Sacsayhuaman is a massive Inca citadel on the northern outskirts of Cusco, Peru, constructed primarily during the 15th century CE under the Inca emperors Pachacuti and his successors. Its enormous polygonal stone walls — featuring multi-ton limestone and andesite blocks fitted together without mortar in irregular but perfectly interlocking patterns — are among the most cited examples of precision ancient stonework in the alien hypothesis literature.

Key Facts

[edit | edit source]
Feature Detail
Location Northern Cusco, Peru; approximately 3,700 meters (12,100 ft) above sea level
Construction period Primarily 15th century CE; ongoing construction at time of Spanish conquest (1533)
Largest stone Approximately 8.5 meters high; weight estimated at 125–140 metric tons
Number of stones Approximately 6,000 massive stones in the three main terrace walls
Mortar None used; stones fit together by tight polygon fitting
Source quarries Limestone from Yucay valley (approximately 15 km); andesite from Huaccoto (approximately 35 km)
Construction workforce Estimated 20,000–30,000 workers organized through the mit'a labor system
Stonework characteristic Polygonal fitting — irregular shapes that interlock in three dimensions without mortar

The Precision Fitting: Ancient Alien Claim

[edit | edit source]

The most dramatic feature of Sacsayhuaman — and of Inca stonework generally — is the polygonal fitting of stones of different sizes and irregular shapes that lock together so tightly that a sheet of paper cannot be inserted between adjacent stones.

Ancient alien proponents argue:

  • The irregular polygonal shapes could not be cut and fitted to such precision without modern measuring tools
  • The fitting in three dimensions (each stone fitting against multiple neighbors) implies computer-level design or alien guidance
  • No Spanish record of Inca stone-fitting techniques exists because they did not understand it

Experimental Archaeology and Inca Methods

[edit | edit source]

The mechanisms of Inca polygonal stone fitting have been studied extensively:

The Abrasion Method

[edit | edit source]

Archaeologist Jean-Pierre Protzen, who conducted hands-on experimental work at Inca quarry sites, demonstrated that Inca stone fitting was achieved through iterative abrasion:

  • A stone is roughly shaped using harder stone tools (andesite hammers are found at quarry sites in abundance)
  • The stone is placed against its neighbor and the high points are identified — either by coloring the contact surface or by observation
  • The high points are ground down
  • The process repeats until the stones fit perfectly
  • This requires patience and skill — not technology beyond Stone Age capability

Modern Experimental Replication

[edit | edit source]

Protzen himself and other experimental archaeologists have replicated Inca stone-fitting techniques. The results consistently show that with appropriate tools (stone hammers and abrasive stones), the fitting precision observed at Sacsayhuaman is achievable by skilled human masons.

The Transport Question

[edit | edit source]

The largest stones at Sacsayhuaman weigh up to 140 metric tons. The quarries are 15–35 km away. Transport of such masses to 3,700 meters elevation without wheels (the Inca did not use wheeled vehicles for transport) requires organized human labor.
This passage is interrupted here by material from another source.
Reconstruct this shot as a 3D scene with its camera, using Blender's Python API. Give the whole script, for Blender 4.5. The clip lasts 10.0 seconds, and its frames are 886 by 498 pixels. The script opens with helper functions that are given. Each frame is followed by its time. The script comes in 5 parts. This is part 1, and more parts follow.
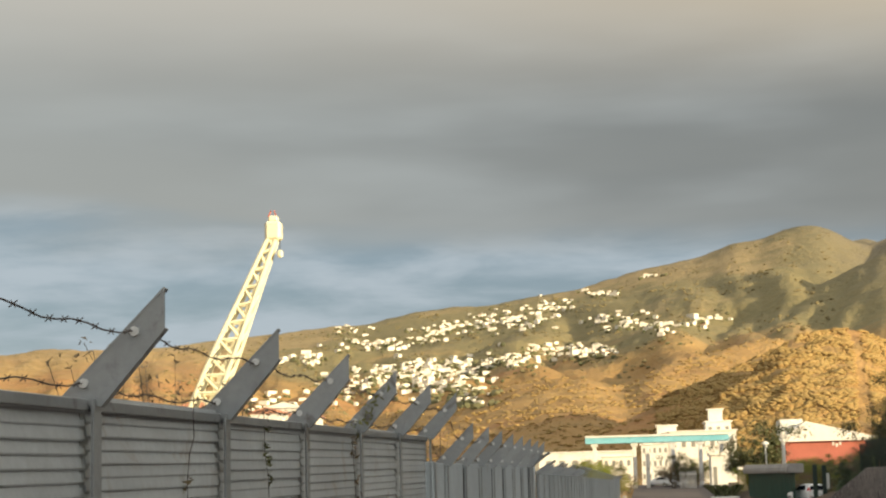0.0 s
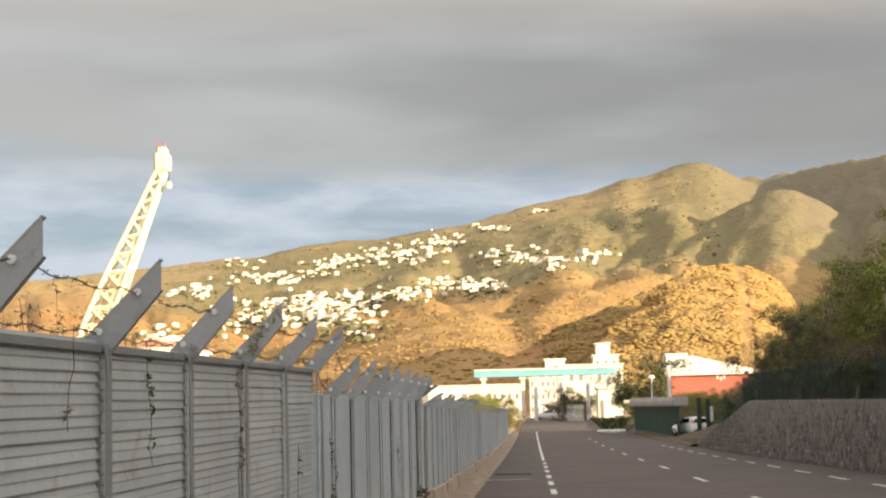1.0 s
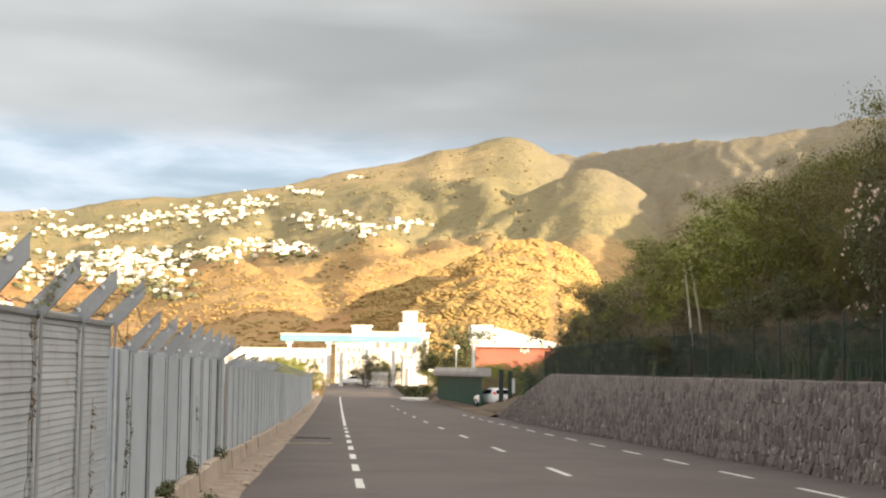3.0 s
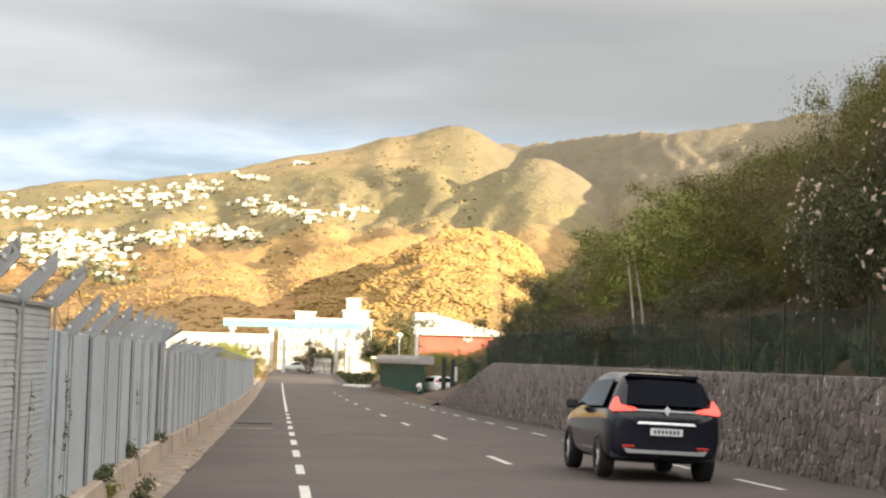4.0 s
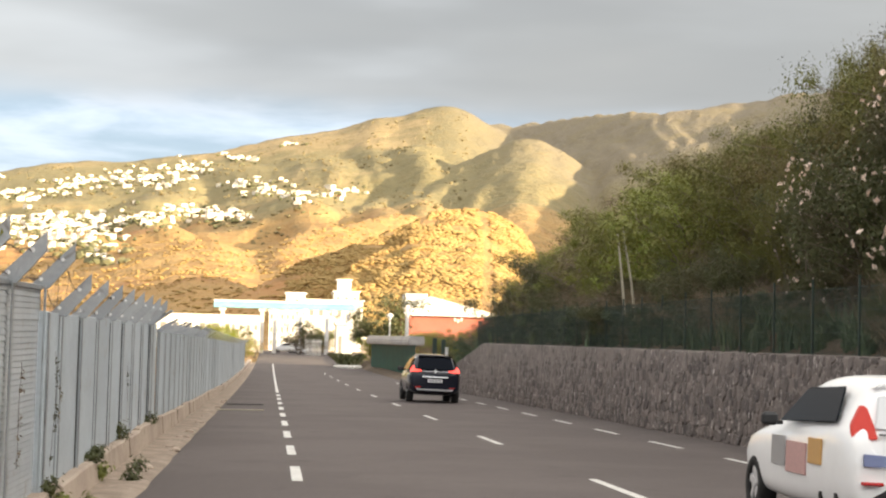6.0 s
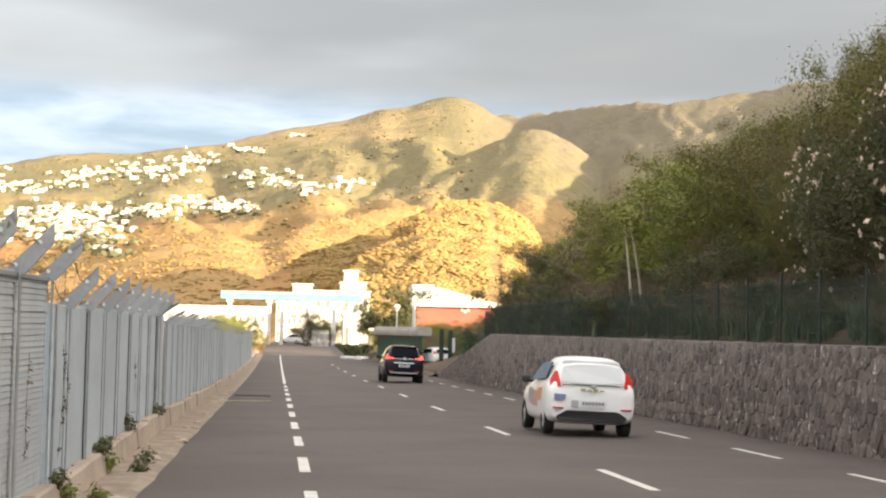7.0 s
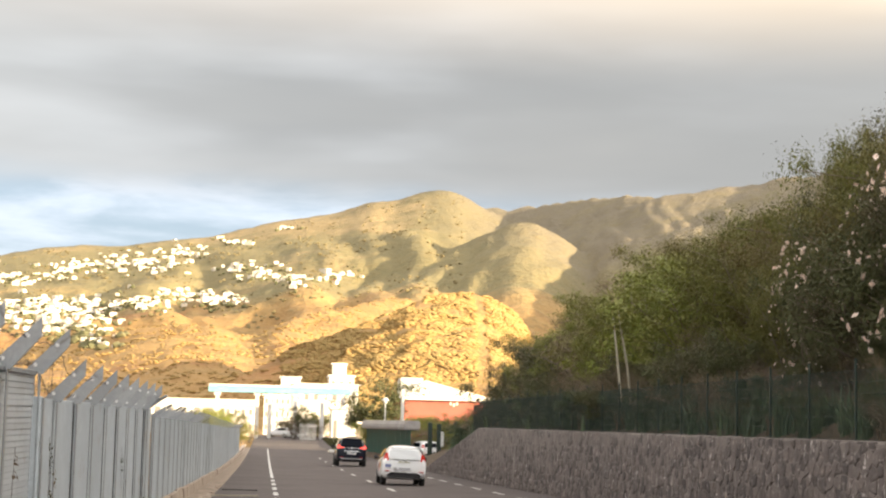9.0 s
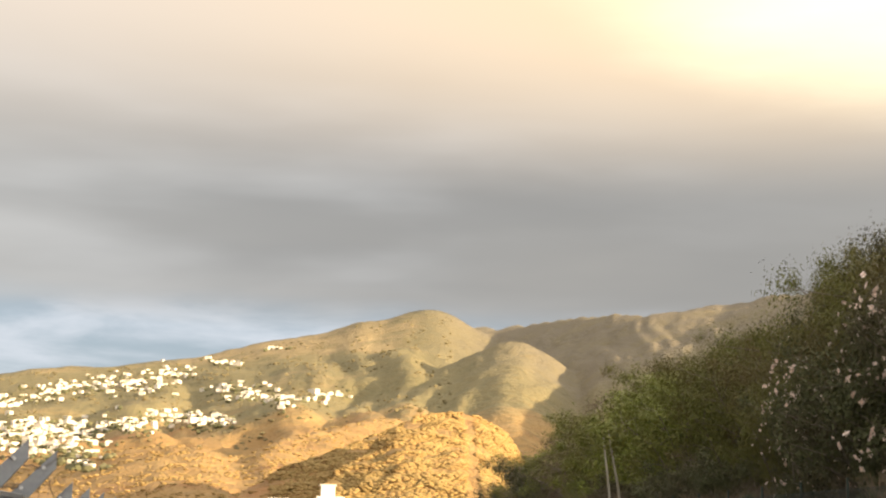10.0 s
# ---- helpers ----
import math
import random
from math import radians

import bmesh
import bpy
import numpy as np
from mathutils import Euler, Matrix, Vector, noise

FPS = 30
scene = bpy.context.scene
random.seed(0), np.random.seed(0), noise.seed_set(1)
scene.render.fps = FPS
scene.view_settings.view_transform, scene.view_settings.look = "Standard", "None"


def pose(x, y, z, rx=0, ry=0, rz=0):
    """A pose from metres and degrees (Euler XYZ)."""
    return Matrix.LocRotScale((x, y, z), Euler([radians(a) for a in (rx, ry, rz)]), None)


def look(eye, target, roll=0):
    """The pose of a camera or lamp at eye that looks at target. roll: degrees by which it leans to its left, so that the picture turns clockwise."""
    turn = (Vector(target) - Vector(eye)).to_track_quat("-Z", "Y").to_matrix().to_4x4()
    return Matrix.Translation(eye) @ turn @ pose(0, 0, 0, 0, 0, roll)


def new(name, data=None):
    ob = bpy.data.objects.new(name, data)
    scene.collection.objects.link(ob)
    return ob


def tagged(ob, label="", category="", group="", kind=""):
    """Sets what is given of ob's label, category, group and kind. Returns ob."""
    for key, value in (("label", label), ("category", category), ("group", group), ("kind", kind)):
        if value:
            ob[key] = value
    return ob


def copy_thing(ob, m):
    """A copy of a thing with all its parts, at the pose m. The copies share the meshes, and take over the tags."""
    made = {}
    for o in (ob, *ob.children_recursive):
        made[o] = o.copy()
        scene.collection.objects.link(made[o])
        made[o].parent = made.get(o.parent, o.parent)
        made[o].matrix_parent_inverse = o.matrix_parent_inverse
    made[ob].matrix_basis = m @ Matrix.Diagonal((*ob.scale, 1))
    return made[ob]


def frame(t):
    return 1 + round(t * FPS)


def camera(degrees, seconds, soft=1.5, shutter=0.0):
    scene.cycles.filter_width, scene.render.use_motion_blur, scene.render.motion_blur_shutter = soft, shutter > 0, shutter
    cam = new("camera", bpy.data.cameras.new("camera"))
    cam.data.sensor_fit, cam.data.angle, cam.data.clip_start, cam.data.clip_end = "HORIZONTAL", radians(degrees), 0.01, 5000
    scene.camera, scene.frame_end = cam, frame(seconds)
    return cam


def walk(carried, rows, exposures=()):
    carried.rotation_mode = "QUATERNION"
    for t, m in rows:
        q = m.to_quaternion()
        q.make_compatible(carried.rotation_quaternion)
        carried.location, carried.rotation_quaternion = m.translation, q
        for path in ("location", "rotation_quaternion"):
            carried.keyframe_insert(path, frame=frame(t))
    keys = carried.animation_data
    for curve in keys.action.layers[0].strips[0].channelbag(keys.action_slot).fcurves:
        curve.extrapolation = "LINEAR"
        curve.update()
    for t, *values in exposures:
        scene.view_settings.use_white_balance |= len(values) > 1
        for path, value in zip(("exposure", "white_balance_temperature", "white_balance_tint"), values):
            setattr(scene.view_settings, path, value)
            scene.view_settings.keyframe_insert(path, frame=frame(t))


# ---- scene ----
# camera: a hand-held phone, zoomed in, on the road's shoulder
cam = camera(29.3, 10.0, soft=2.2)
PATH = [  # seconds, x, z, yaw (to the left), pitch (up), roll
    (0.0, -0.1, 1.700, 6.49, 8.28, -1.38),
    (0.5, -0.08, 1.695, 4.64, 7.13, -1.51),
    (1.0, -0.065, 1.685, 2.84, 5.96, -1.38),
    (1.5, -0.05, 1.675, 0.99, 4.88, -0.85),
    (2.0, -0.04, 1.665, -0.02, 3.97, -0.19),
    (2.5, -0.025, 1.662, -1.54, 4.23, 0.50),
    (3.0, -0.015, 1.660, -3.53, 4.78, 0.81),
    (4.5, 0, 1.650, -5.70, 4.15, 1.60),
    (5.0, 0, 1.650, -5.87, 4.01, 1.33),
    (5.5, 0, 1.650, -5.84, 3.93, 1.46),
    (7.0, 0, 1.650, -5.53, 3.45, 1.25),
    (7.5, 0, 1.650, -5.48, 3.44, 1.44),
    (8.0, 0, 1.650, -5.50, 3.59, 1.59),
    (8.5, 0, 1.650, -5.87, 4.96, 1.36),
    (9.0, 0, 1.660, -5.84, 6.60, 1.33),
    (9.5, 0, 1.660, -5.87, 8.56, 1.18),
    (10.0, 0, 1.665, -6.14, 10.64, 1.05),
]
walk(cam, [(t, pose(x, 0, z, 0, 0, yaw) @ pose(0, 0, 0, 90 + pitch) @ pose(0, 0, 0, 0, 0, roll)) for t, x, z, yaw, pitch, roll in PATH],
     exposures=[(0.0, -0.57, 6450, 4), (0.5, -0.34, 6430, 4), (1.0, -0.12, 6550, 10), (1.5, 0.0, 6500, 10), (2.0, 0.16, 6500, 10), (2.5, 0.13, 6480, 10), (3.0, 0.30, 6450, 9), (4.5, 0.45, 6400, 9), (8.0, 0.52, 6350, 9), (8.5, 0.54, 6400, 9), (9.0, 0.42, 6500, 10), (10.0, 0.0, 6750, 11)])

# ---- light: low golden sun from behind, over the hill; a layered cloud deck ----
SUN_AZ, SUN_EL = 127.0, 9.5


def way_of(az, el):
    a, e = radians(az), radians(el)
    return Vector((math.sin(a) * math.cos(e), math.cos(a) * math.cos(e), math.sin(e)))


sun = new("sun", bpy.data.lights.new("sun", "SUN"))
sun.data.energy, sun.data.angle, sun.data.color = 12.0, radians(0.6), (1.0, 0.78, 0.49)
sun.matrix_world = look(way_of(SUN_AZ, SUN_EL) * 100, (0, 0, 0))


class Nodes:
    """A small writer of node trees."""

    def __init__(self, tree):
        self.tree = tree
        tree.nodes.clear()

    def add(self, kind, **values):
        node = self.tree.nodes.new(kind)
        inputs = values.pop("ins", {})
        for key, value in values.items():
            setattr(node, key, value)
        for key, value in inputs.items():
            self.put(node.inputs[key], value)
        return node

    def put(self, socket, value):
        if isinstance(value, bpy.types.NodeSocket):
            self.tree.links.new(value, socket)
        else:
            socket.default_value = value

    def math(self, op, a, b=0.0, c=0.0):
        node = self.add("ShaderNodeMath", operation=op)
        for i, v in enumerate((a, b, c)):
            self.put(node.inputs[i], v)
        return node.outputs[0]

    def step(self, x, lo, hi, a=0.0, b=1.0):
        node = self.add("ShaderNodeMapRange", interpolation_type="SMOOTHSTEP")
        for i, v in enumerate((x, lo, hi, a, b)):
            self.put(node.inputs[i], v)
        return node.outputs[0]

    def mix(self, fac, a, b, blend="MIX"):
        node = self.add("ShaderNodeMix", data_type="RGBA", blend_type=blend)
        self.put(node.inputs[0], fac)
        for i, v in ((6, a), (7, b)):
            self.put(node.inputs[i], (*v, 1.0) if isinstance(v, tuple) and len(v) == 3 else v)
        return node.outputs[2]

    def noise(self, vector, scale, detail=4.0, rough=0.55, distort=0.0):
        node = self.add("ShaderNodeTexNoise", ins={"Scale": scale, "Detail": detail, "Roughness": rough, "Distortion": distort})
        self.put(node.inputs["Vector"], vector)
        return node.outputs[0]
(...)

Spanish chronicler Pedro de Cieza de Leon, who witnessed ongoing Inca construction in the 16th century, described the transport of large stones using wooden poles, ropes, and the organized labor of thousands of workers — consistent with what experimental teams have since demonstrated.

Broader Inca Stonework: Machu Picchu and Ollantaytambo

[edit | edit source]

Sacsayhuaman is the largest example of Inca polygonal stonework but not the only one. Machu Picchu, Ollantaytambo, and dozens of other Inca sites feature the same precision fitting. The consistency across multiple sites over multiple generations of construction argues for a tradition of human masonry skill that was developed, refined, and transmitted — not a one-time alien intervention.